■ Task inputs:
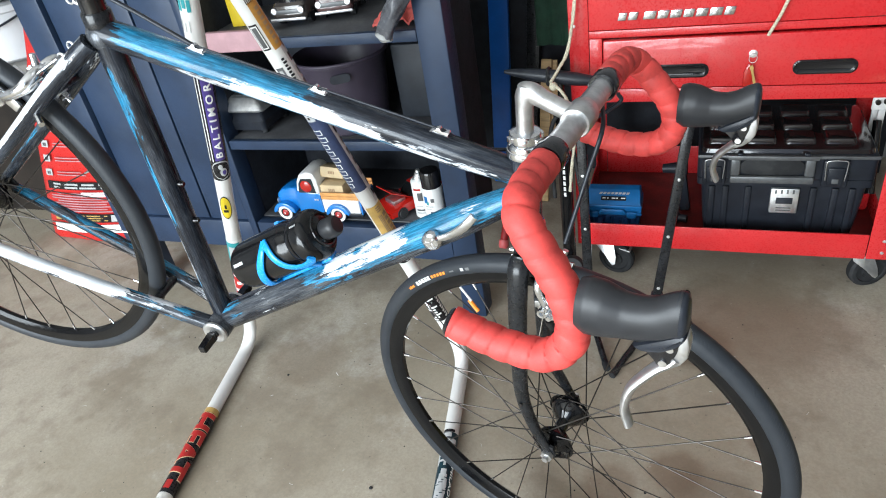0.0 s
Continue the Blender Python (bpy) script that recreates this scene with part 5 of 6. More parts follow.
==
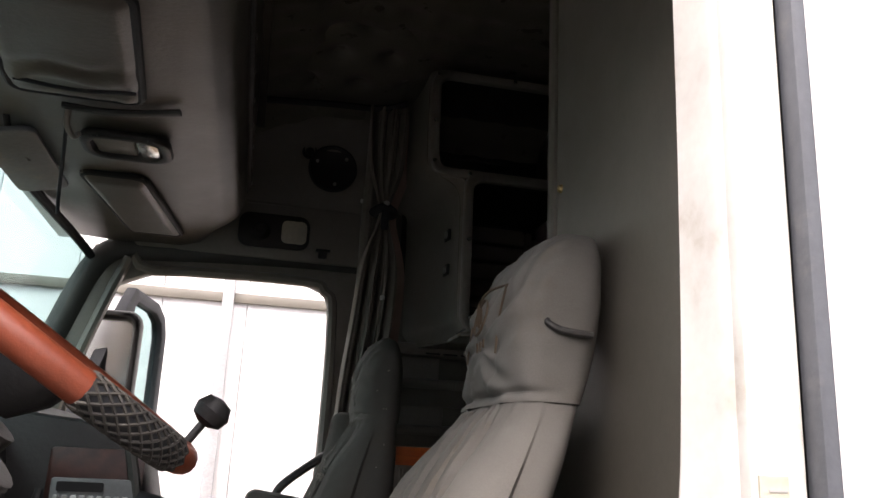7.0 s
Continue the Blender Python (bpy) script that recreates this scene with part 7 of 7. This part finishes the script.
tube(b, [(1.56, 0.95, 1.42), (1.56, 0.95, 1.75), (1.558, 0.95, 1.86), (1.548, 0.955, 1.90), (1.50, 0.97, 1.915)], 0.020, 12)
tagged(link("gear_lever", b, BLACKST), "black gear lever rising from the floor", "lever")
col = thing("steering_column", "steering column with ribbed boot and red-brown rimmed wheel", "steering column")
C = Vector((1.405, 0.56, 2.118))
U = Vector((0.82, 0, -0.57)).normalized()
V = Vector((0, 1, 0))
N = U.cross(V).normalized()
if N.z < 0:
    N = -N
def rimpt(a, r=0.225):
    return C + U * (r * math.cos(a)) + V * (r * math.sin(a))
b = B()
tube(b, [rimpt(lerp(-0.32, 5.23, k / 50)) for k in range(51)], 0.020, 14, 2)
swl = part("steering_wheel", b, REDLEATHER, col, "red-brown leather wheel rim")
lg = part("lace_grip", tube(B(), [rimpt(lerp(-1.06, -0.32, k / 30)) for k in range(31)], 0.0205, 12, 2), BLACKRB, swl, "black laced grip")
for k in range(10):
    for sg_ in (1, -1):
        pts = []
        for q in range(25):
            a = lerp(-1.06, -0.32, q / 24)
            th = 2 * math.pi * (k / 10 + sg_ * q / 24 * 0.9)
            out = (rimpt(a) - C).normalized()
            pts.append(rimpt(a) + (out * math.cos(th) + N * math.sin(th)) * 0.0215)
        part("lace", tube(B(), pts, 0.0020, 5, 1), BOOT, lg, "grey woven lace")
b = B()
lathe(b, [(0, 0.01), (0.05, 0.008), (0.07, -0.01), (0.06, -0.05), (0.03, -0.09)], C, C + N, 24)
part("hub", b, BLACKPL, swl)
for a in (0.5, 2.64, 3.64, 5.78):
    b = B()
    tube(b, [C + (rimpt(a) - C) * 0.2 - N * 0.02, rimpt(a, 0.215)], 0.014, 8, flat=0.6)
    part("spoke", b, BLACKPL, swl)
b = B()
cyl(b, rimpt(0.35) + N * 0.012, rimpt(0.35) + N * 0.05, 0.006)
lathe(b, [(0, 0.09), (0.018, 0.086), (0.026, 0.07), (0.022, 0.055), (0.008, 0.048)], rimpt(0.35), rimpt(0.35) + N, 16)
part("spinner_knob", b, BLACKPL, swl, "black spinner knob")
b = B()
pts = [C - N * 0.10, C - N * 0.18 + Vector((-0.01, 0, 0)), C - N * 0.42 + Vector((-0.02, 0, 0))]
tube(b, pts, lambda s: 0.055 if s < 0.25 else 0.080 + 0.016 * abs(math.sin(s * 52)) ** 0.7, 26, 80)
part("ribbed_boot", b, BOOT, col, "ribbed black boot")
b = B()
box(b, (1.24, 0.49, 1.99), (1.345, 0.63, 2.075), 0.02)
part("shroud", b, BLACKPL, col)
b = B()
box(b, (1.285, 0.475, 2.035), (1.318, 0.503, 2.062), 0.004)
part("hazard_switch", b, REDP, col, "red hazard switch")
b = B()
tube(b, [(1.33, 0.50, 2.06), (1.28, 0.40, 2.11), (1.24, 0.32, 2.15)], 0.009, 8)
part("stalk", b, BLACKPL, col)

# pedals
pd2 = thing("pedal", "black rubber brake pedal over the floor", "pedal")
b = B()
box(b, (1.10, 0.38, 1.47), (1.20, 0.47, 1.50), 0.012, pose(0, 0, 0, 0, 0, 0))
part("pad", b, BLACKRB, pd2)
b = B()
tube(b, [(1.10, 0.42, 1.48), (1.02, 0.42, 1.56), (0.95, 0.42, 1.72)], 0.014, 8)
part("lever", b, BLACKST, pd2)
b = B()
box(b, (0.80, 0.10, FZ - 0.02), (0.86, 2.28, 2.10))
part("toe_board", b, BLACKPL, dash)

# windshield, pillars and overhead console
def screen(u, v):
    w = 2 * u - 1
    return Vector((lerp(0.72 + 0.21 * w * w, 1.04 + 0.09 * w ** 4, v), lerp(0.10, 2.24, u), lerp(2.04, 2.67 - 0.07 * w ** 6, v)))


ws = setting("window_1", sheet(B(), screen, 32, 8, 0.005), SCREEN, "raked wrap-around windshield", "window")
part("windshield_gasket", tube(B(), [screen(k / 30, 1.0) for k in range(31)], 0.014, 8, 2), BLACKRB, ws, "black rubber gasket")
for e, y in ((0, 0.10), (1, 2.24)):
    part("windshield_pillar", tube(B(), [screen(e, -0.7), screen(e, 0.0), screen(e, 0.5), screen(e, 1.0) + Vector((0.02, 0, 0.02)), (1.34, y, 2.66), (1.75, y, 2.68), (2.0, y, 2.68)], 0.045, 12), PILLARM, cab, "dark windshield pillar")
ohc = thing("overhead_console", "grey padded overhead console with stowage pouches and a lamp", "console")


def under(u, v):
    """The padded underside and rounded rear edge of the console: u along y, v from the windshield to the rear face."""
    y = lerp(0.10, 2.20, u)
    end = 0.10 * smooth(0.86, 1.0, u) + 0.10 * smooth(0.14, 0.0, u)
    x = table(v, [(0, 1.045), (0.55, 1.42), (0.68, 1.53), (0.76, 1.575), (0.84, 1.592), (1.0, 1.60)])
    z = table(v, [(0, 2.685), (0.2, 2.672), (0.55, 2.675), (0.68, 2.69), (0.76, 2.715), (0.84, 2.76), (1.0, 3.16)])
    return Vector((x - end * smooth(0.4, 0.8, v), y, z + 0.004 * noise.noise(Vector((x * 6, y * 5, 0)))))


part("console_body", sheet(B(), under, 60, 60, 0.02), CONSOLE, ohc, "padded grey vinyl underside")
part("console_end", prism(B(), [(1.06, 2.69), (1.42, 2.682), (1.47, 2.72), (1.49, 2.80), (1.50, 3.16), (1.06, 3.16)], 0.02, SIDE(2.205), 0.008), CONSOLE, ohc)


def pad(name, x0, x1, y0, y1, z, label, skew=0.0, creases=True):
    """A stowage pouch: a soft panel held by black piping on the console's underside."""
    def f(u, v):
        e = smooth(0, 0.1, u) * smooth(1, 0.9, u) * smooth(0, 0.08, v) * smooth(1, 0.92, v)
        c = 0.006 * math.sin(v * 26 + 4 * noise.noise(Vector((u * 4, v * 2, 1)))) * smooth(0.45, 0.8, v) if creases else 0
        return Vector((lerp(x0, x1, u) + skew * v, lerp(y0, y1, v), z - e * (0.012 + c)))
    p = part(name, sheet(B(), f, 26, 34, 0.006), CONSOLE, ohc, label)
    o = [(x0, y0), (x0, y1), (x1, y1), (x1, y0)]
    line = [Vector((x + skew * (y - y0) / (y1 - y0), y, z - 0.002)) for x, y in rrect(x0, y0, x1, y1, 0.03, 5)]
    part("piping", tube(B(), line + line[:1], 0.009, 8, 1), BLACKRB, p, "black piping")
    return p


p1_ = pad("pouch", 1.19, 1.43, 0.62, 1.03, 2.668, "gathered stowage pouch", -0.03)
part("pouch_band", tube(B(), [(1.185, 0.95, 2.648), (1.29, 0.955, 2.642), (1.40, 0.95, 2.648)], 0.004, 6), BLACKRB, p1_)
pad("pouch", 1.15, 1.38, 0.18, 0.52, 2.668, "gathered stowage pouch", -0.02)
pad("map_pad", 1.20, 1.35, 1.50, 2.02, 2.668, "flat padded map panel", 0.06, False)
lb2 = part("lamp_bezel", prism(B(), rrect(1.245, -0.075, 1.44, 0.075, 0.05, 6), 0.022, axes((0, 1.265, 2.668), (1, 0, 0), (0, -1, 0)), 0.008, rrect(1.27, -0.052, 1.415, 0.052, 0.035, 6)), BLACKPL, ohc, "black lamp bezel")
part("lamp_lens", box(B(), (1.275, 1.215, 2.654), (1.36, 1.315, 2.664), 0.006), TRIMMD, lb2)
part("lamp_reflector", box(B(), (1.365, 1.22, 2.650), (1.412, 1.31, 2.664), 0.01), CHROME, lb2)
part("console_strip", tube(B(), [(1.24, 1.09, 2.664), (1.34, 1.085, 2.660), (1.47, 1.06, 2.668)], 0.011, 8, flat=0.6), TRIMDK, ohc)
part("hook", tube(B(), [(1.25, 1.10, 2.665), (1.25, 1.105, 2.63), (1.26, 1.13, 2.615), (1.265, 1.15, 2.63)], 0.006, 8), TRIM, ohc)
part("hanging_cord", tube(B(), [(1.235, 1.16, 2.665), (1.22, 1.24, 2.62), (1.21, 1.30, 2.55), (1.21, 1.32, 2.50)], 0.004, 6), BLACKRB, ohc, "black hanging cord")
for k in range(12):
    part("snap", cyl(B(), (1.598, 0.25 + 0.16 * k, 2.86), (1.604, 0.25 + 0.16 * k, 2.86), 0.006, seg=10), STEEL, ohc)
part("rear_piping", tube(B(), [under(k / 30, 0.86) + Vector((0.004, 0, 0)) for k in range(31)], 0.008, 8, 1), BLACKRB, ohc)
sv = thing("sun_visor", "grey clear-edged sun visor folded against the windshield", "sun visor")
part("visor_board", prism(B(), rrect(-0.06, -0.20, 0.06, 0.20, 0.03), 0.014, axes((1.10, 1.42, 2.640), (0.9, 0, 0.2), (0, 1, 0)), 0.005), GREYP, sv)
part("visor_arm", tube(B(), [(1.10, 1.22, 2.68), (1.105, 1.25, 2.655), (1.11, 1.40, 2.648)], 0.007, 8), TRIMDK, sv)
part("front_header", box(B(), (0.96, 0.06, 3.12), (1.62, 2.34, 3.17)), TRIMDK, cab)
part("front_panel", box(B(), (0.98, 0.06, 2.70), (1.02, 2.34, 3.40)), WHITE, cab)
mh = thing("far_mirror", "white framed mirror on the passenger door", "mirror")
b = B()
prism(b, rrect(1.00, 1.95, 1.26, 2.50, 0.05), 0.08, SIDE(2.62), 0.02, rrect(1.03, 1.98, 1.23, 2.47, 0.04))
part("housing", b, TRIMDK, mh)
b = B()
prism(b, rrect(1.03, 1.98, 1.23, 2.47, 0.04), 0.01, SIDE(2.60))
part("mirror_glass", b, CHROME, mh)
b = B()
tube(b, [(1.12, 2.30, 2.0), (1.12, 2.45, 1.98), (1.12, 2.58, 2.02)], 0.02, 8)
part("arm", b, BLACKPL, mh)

■ Set task:
Among the entries, how many lines contain the string "this"? Give the number without anything else.

■ The answer:
2